**Exercise directions**
Copy out the material below in full, but not its images.

▬▬▬▬▬▬▬▬▬▬

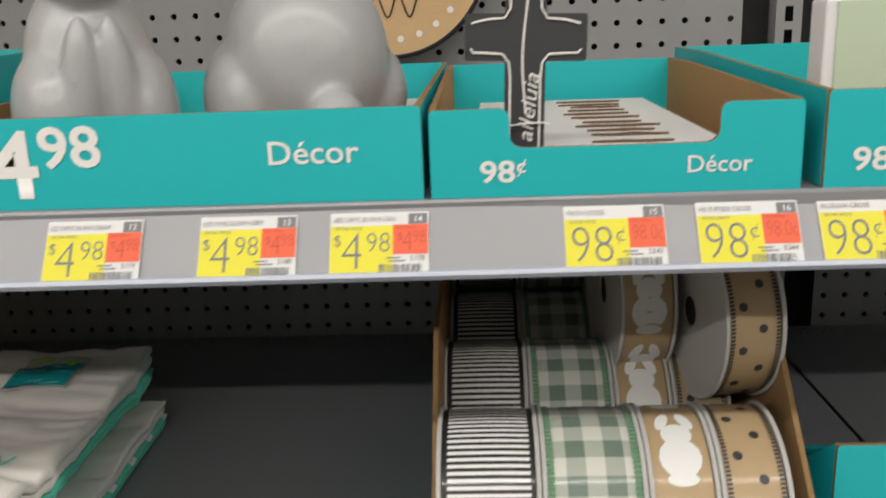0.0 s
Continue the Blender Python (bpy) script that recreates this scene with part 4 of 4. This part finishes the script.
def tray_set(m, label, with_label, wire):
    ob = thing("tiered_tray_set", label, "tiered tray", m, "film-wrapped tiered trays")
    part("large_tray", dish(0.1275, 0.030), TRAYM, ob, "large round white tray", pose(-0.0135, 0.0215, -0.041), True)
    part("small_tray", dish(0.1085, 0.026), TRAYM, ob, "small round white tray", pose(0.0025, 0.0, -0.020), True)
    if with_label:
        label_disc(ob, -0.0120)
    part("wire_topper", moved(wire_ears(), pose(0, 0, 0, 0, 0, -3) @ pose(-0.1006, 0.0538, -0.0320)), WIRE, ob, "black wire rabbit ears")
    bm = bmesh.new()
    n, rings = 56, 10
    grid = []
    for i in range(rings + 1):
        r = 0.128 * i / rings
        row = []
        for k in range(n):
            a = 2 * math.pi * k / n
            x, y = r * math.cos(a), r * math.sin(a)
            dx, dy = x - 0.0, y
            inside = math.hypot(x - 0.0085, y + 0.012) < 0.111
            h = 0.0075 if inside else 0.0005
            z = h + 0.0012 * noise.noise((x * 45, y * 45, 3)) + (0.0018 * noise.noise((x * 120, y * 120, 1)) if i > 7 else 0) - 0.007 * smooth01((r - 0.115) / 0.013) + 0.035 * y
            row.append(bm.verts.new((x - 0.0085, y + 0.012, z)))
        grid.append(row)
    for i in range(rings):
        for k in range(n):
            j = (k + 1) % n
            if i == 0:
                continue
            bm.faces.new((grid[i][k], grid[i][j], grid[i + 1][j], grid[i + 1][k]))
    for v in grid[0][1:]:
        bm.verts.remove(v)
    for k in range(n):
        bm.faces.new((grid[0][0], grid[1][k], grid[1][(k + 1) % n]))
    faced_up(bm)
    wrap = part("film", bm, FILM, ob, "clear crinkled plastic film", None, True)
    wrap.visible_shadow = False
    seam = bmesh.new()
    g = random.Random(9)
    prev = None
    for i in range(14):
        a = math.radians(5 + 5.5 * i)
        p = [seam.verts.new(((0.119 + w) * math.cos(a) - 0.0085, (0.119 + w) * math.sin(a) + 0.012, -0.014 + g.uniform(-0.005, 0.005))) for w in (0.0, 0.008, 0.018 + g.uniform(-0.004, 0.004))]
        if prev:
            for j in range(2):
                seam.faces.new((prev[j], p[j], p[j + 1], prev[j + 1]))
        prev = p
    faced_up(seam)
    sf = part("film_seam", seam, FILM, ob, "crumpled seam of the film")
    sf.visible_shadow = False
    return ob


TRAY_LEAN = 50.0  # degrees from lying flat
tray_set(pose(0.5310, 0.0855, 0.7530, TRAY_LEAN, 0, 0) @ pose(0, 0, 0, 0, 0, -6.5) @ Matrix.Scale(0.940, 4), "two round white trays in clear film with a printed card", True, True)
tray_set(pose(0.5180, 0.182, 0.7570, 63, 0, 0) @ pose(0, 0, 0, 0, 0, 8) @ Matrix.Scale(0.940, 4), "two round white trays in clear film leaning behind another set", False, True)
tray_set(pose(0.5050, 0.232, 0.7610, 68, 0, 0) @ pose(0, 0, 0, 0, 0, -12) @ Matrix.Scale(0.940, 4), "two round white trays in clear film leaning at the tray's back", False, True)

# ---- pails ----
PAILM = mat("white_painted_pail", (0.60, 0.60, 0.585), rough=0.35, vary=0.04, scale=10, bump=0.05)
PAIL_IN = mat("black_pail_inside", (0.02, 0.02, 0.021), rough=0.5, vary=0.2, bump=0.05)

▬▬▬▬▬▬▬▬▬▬

**Exercise result**
0.0 s
Continue the Blender Python (bpy) script that recreates this scene with part 4 of 4. This part finishes the script.
def tray_set(m, label, with_label, wire):
    ob = thing("tiered_tray_set", label, "tiered tray", m, "film-wrapped tiered trays")
    part("large_tray", dish(0.1275, 0.030), TRAYM, ob, "large round white tray", pose(-0.0135, 0.0215, -0.041), True)
    part("small_tray", dish(0.1085, 0.026), TRAYM, ob, "small round white tray", pose(0.0025, 0.0, -0.020), True)
    if with_label:
        label_disc(ob, -0.0120)
    part("wire_topper", moved(wire_ears(), pose(0, 0, 0, 0, 0, -3) @ pose(-0.1006, 0.0538, -0.0320)), WIRE, ob, "black wire rabbit ears")
    bm = bmesh.new()
    n, rings = 56, 10
    grid = []
    for i in range(rings + 1):
        r = 0.128 * i / rings
        row = []
        for k in range(n):
            a = 2 * math.pi * k / n
            x, y = r * math.cos(a), r * math.sin(a)
            dx, dy = x - 0.0, y
            inside = math.hypot(x - 0.0085, y + 0.012) < 0.111
            h = 0.0075 if inside else 0.0005
            z = h + 0.0012 * noise.noise((x * 45, y * 45, 3)) + (0.0018 * noise.noise((x * 120, y * 120, 1)) if i > 7 else 0) - 0.007 * smooth01((r - 0.115) / 0.013) + 0.035 * y
            row.append(bm.verts.new((x - 0.0085, y + 0.012, z)))
        grid.append(row)
    for i in range(rings):
        for k in range(n):
            j = (k + 1) % n
            if i == 0:
                continue
            bm.faces.new((grid[i][k], grid[i][j], grid[i + 1][j], grid[i + 1][k]))
    for v in grid[0][1:]:
        bm.verts.remove(v)
    for k in range(n):
        bm.faces.new((grid[0][0], grid[1][k], grid[1][(k + 1) % n]))
    faced_up(bm)
    wrap = part("film", bm, FILM, ob, "clear crinkled plastic film", None, True)
    wrap.visible_shadow = False
    seam = bmesh.new()
    g = random.Random(9)
    prev = None
    for i in range(14):
        a = math.radians(5 + 5.5 * i)
        p = [seam.verts.new(((0.119 + w) * math.cos(a) - 0.0085, (0.119 + w) * math.sin(a) + 0.012, -0.014 + g.uniform(-0.005, 0.005))) for w in (0.0, 0.008, 0.018 + g.uniform(-0.004, 0.004))]
        if prev:
            for j in range(2):
                seam.faces.new((prev[j], p[j], p[j + 1], prev[j + 1]))
        prev = p
    faced_up(seam)
    sf = part("film_seam", seam, FILM, ob, "crumpled seam of the film")
    sf.visible_shadow = False
    return ob


TRAY_LEAN = 50.0  # degrees from lying flat
tray_set(pose(0.5310, 0.0855, 0.7530, TRAY_LEAN, 0, 0) @ pose(0, 0, 0, 0, 0, -6.5) @ Matrix.Scale(0.940, 4), "two round white trays in clear film with a printed card", True, True)
tray_set(pose(0.5180, 0.182, 0.7570, 63, 0, 0) @ pose(0, 0, 0, 0, 0, 8) @ Matrix.Scale(0.940, 4), "two round white trays in clear film leaning behind another set", False, True)
tray_set(pose(0.5050, 0.232, 0.7610, 68, 0, 0) @ pose(0, 0, 0, 0, 0, -12) @ Matrix.Scale(0.940, 4), "two round white trays in clear film leaning at the tray's back", False, True)

# ---- pails ----
PAILM = mat("white_painted_pail", (0.60, 0.60, 0.585), rough=0.35, vary=0.04, scale=10, bump=0.05)
PAIL_IN = mat("black_pail_inside", (0.02, 0.02, 0.021), rough=0.5, vary=0.2, bump=0.05)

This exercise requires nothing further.